The Delhi government is also considering annual green levies on vehicles that have been running for 10 years or more. Under them, transport vehicles (such as buses and trucks) will be subject to an annual charge of ₹10,000 when they complete 10 years from the date of registration. An annual fee of ₹2,000 could also be charged on non-electric two-wheelers older than 10 years.
 
Additionally, a fee of ₹10,000 is proposed to be collected from owners of all other non-electric vehicles, such as passenger cars.

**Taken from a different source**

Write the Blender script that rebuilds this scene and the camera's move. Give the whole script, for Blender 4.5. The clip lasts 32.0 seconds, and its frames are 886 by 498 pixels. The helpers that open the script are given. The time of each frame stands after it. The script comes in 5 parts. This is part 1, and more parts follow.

These annual green levies will be charged when the “Pollution Under Control” (PUC) certificate is issued to vehicles that are more than 10 years old, sources said. 
 
It is estimated that the Delhi government will ring in around ₹184 crore annually from transport vehicles and ₹1,320 crore cumulatively over three years from non-transport vehicles from the annual green levies.
 
Transport vehicles refer to those used for commercial purposes — such as buses, taxis, trucks, goods carriers, and autorickshaws — whereas non-transport ones include private two-wheelers and passenger cars.
 
In terms of infrastructure, the Delhi government is planning to mandate that 20 per cent of parking capacity in new buildings be equipped with EV-charging infrastructure, with occupancy certificates to be issued only upon compliance.
 
The state government could also ask all existing buildings to establish EV-charging infrastructure in at least 5 per cent of their parking capacity, sources mentioned.
 
Making it compulsory for all public parking spaces in the city to have a minimum number of EV chargers is also being considered.
 
EV registration in the NCR declined in 2024-25 (FY25) over 2023-24. In FY25, the registration of electric two-wheelers fell 29 per cent year-on-year to 27,242 units, that of electric cars dropped 22 per cent to 6,979 units, and that of electric commercial vehicles declined 16 per cent to 1,509 units, according to the Vahan data.
 
An official of the Delhi government’s transport department said vehicles running on compressed natural gas, petrol, and diesel would be phased out of the city.
 
Shyamasis Das, fellow (energy, resources and sustainability), Centre for Social and Economic Progress, said Delhi was likely to have an edge in pushing EVs because of there being reliable electricity supply.
 
“This advantage should be utilised to rapidly expand charging infrastructure citywide. However, power distribution companies in Delhi need to improve their distribution infrastructure to support charging hubs at bus depots and in residential neighbourhoods,” Das said.